---------- DATASET EXTRACT

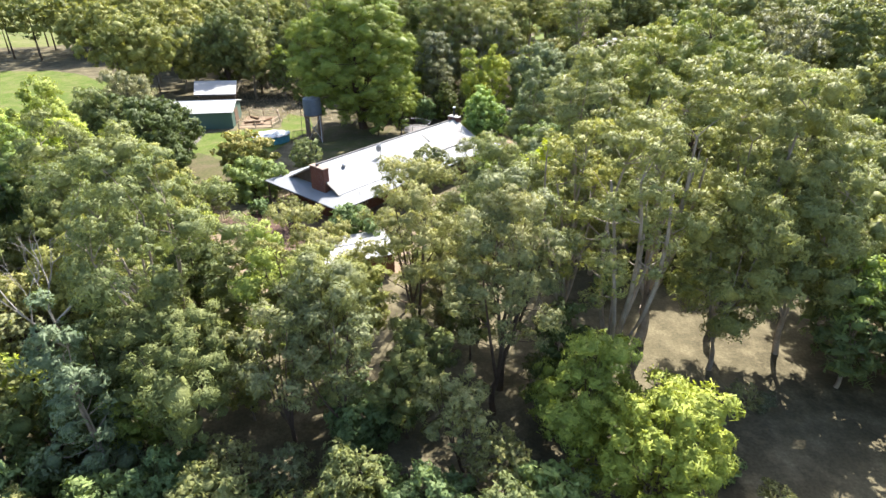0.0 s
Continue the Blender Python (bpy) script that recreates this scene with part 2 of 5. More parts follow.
POLY_TANK = plain("blue_grey_tank", (0.10, 0.12, 0.15), 0.6, vary=0.2)
NAVY_TANK = plain("navy_tank", (0.035, 0.055, 0.09), 0.55, vary=0.2)
TARP_BLUE = plain("teal_tarp", (0.06, 0.22, 0.27), 0.55, vary=0.3, scale=2)
TARP_PALE = plain("faded_tarp", (0.36, 0.39, 0.41), 0.5, vary=0.6, scale=1.3, bump=0.4)
NETTING = plain("black_net", (0.06, 0.06, 0.062), 0.8)
MAT_BLACK = plain("trampoline_mat", (0.13, 0.12, 0.12), 0.75, vary=0.15)
PAD = plain("faded_pad", (0.24, 0.22, 0.2), 0.7)
PV = plain("solar_cell", (0.012, 0.018, 0.036), 0.22, vary=0.15, spec=0.25)
ALU = plain("aluminium", (0.2, 0.2, 0.21), 0.5, 0.5, vary=0.05)
GLASS = plain("dark_window", (0.02, 0.024, 0.028), 0.08, vary=0.1, spec=0.6)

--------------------

▶ [TO BE DONE] The listing above needs to be output again exactly. Don't include the pictures.

▶ [ANSWER]
0.0 s
Continue the Blender Python (bpy) script that recreates this scene with part 2 of 5. More parts follow.
POLY_TANK = plain("blue_grey_tank", (0.10, 0.12, 0.15), 0.6, vary=0.2)
NAVY_TANK = plain("navy_tank", (0.035, 0.055, 0.09), 0.55, vary=0.2)
TARP_BLUE = plain("teal_tarp", (0.06, 0.22, 0.27), 0.55, vary=0.3, scale=2)
TARP_PALE = plain("faded_tarp", (0.36, 0.39, 0.41), 0.5, vary=0.6, scale=1.3, bump=0.4)
NETTING = plain("black_net", (0.06, 0.06, 0.062), 0.8)
MAT_BLACK = plain("trampoline_mat", (0.13, 0.12, 0.12), 0.75, vary=0.15)
PAD = plain("faded_pad", (0.24, 0.22, 0.2), 0.7)
PV = plain("solar_cell", (0.012, 0.018, 0.036), 0.22, vary=0.15, spec=0.25)
ALU = plain("aluminium", (0.2, 0.2, 0.21), 0.5, 0.5, vary=0.05)
GLASS = plain("dark_window", (0.02, 0.024, 0.028), 0.08, vary=0.1, spec=0.6)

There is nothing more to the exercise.